REQUEST | In the listing below, locate the lines that hold "scene" and copy them.

━━━

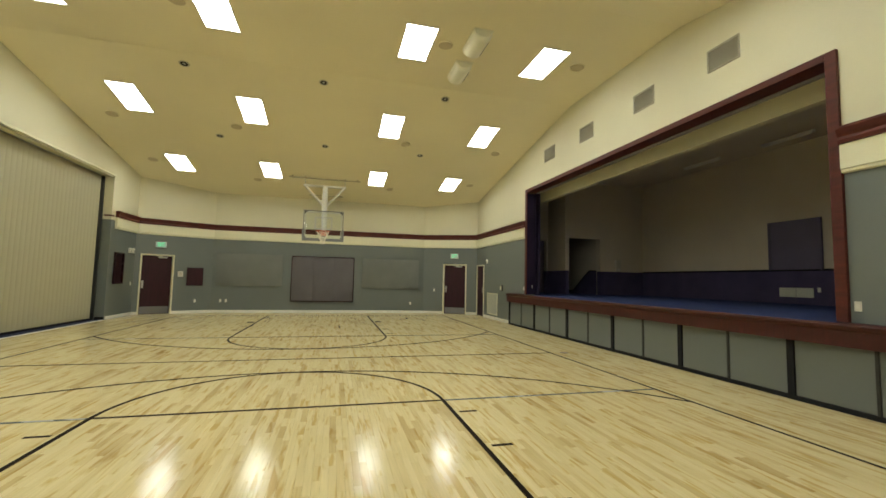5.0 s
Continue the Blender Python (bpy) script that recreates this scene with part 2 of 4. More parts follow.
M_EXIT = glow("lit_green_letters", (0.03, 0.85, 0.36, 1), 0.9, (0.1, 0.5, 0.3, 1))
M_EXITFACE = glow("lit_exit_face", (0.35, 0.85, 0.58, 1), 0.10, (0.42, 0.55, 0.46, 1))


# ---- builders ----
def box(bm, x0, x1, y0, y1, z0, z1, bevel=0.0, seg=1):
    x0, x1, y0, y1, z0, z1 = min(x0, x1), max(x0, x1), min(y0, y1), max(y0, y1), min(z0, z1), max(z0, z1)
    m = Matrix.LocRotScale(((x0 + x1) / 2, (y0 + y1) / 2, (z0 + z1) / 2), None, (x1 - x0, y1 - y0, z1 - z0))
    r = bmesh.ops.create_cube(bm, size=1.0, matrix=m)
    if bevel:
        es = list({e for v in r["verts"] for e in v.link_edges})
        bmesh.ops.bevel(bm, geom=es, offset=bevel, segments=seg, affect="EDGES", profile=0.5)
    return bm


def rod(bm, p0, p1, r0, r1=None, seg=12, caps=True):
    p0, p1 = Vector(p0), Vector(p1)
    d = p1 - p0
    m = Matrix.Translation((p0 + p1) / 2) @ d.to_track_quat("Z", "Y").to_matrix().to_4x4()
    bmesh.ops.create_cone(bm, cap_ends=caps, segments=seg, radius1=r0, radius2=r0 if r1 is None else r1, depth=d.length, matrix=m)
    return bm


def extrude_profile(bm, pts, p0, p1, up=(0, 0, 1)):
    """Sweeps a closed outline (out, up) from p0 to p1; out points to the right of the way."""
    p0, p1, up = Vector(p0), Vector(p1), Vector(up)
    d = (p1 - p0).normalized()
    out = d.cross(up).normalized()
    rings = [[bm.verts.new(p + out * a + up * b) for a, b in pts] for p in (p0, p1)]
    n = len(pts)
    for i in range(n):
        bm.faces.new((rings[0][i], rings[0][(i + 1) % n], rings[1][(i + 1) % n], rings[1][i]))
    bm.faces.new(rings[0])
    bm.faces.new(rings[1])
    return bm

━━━

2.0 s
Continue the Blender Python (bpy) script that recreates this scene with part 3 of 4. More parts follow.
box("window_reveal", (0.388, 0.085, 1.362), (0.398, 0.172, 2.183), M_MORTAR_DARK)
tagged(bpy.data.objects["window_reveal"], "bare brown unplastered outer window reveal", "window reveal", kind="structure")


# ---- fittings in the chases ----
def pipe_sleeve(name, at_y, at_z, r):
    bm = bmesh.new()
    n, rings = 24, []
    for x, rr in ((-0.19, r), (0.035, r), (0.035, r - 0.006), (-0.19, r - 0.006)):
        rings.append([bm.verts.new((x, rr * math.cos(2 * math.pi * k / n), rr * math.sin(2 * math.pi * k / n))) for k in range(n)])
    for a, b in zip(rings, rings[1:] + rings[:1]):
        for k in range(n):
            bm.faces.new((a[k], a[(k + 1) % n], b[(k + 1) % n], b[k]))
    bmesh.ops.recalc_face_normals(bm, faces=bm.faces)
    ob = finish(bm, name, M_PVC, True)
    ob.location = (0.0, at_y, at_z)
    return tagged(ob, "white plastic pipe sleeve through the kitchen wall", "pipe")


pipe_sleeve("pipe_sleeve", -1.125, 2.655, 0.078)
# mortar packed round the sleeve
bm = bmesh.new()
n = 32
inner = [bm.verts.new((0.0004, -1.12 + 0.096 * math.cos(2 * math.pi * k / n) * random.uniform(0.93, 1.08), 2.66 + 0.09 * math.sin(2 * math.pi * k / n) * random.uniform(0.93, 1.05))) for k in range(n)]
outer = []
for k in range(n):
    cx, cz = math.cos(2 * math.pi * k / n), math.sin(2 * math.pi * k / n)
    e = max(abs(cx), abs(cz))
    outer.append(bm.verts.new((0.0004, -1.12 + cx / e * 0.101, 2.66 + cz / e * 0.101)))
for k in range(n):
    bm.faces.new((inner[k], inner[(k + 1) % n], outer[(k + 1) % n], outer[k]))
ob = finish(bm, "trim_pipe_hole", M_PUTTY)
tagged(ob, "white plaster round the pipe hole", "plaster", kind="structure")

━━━

ANSWER TO THIS PROBLEM |
Continue the Blender Python (bpy) script that recreates this scene with part 2 of 4. More parts follow.
Continue the Blender Python (bpy) script that recreates this scene with part 3 of 4. More parts follow.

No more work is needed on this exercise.